The premise is the naive young wife of a low-level government bureaucrat tried so hard to catch a glimpse of the king during a parade that she lost her underpants. Her husband is mortified and expects the episode to result in their financial and social ruin. Instead, it attracts two panty admirers who apply to rent the couple's spare bedroom.

'The Underpants'

• Manoa Valley Theatre

• 7:30 p.m. Wednesdays and Thursdays, 8 p.m. Fridays and Saturdays, 4 p.m. Sundays, thru Aug. 1

• $25-$15

• 988-6131

The husband divides the room and rents it to both tenants, while the upstairs spinster urges the wife to plunge into an affair with each of them.

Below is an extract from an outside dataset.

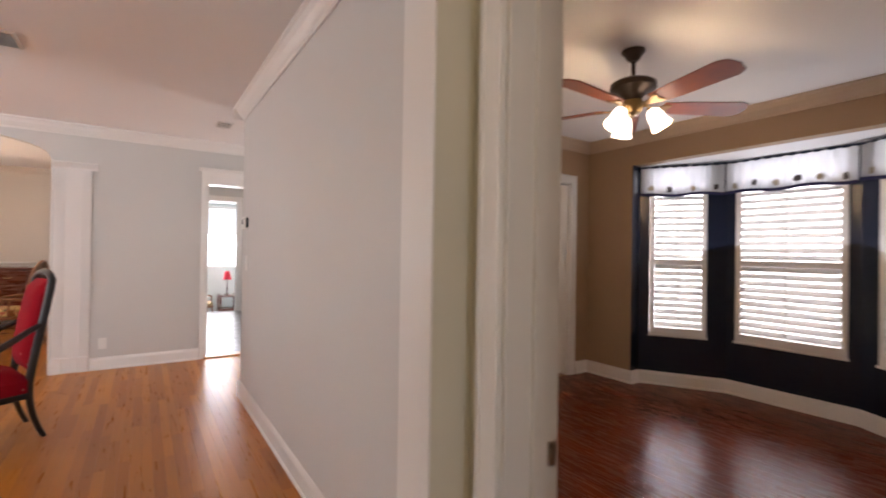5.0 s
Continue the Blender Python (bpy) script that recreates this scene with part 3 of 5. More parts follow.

Jared Jeffries plays the husband as a sturdy dolt, proud of his own rib cage, but oblivious to his wife's tentative loneliness.

As the wife, Kyra Poppler goes from virginal inexperience to sexual appetite during the play's two acts, responding like a sleepwalker to external commands rather than inner desires.

David Starr is a stuffed-shirt poet, who wants to make the wife his muse, but ultimately is more in love with his own words. Steven Neumeier is a tubercular barber who is as much stimulated by the wife as by extra sugar in his coffee.

Terri Seeborg is not quite bawdy as the upstairs neighbor and F.L. Cabacungan is a wayward old chap who arrives too late on the scene.

The lack of a clear and effective style is further exacerbated by the play's lack of balance. Act 1 is overly long and excessively talky. Act 2 is comparatively short and too tentatively burlesque.

If there's a message in all this, it probably has something to do with fleeting notoriety, gender roles and fixation on sex.

But one wishes for a firm guiding hand somewhere in the production with the conviction to pick the right horse and ride it through this thin material. We might end up at the same unsatisfying destination, but would at least have had some exhilaration and sense of movement.